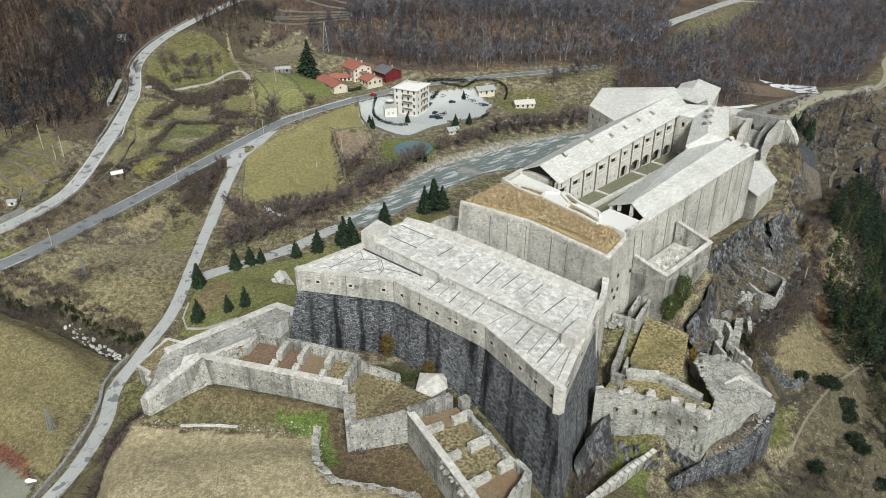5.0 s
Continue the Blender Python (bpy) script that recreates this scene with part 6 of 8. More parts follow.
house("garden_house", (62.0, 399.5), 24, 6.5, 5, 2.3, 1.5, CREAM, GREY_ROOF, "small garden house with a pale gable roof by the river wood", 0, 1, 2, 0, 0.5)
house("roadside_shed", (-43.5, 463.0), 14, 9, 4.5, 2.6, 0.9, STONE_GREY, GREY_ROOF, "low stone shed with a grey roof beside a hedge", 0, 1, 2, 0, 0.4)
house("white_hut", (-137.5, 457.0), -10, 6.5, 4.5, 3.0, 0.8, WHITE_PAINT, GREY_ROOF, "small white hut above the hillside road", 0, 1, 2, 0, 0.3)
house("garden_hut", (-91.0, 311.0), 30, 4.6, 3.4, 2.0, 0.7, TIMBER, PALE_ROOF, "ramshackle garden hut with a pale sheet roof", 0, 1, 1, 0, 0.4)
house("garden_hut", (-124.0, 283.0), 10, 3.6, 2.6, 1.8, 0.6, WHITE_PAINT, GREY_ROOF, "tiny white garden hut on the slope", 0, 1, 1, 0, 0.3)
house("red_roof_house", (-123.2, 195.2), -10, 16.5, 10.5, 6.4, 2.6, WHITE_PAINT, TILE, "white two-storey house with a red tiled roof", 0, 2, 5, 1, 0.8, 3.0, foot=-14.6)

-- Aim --
The material above holds pictures; copy everything else in it exactly.

-- Task result --
5.0 s
Continue the Blender Python (bpy) script that recreates this scene with part 6 of 8. More parts follow.
house("garden_house", (62.0, 399.5), 24, 6.5, 5, 2.3, 1.5, CREAM, GREY_ROOF, "small garden house with a pale gable roof by the river wood", 0, 1, 2, 0, 0.5)
house("roadside_shed", (-43.5, 463.0), 14, 9, 4.5, 2.6, 0.9, STONE_GREY, GREY_ROOF, "low stone shed with a grey roof beside a hedge", 0, 1, 2, 0, 0.4)
house("white_hut", (-137.5, 457.0), -10, 6.5, 4.5, 3.0, 0.8, WHITE_PAINT, GREY_ROOF, "small white hut above the hillside road", 0, 1, 2, 0, 0.3)
house("garden_hut", (-91.0, 311.0), 30, 4.6, 3.4, 2.0, 0.7, TIMBER, PALE_ROOF, "ramshackle garden hut with a pale sheet roof", 0, 1, 1, 0, 0.4)
house("garden_hut", (-124.0, 283.0), 10, 3.6, 2.6, 1.8, 0.6, WHITE_PAINT, GREY_ROOF, "tiny white garden hut on the slope", 0, 1, 1, 0, 0.3)
house("red_roof_house", (-123.2, 195.2), -10, 16.5, 10.5, 6.4, 2.6, WHITE_PAINT, TILE, "white two-storey house with a red tiled roof", 0, 2, 5, 1, 0.8, 3.0, foot=-14.6)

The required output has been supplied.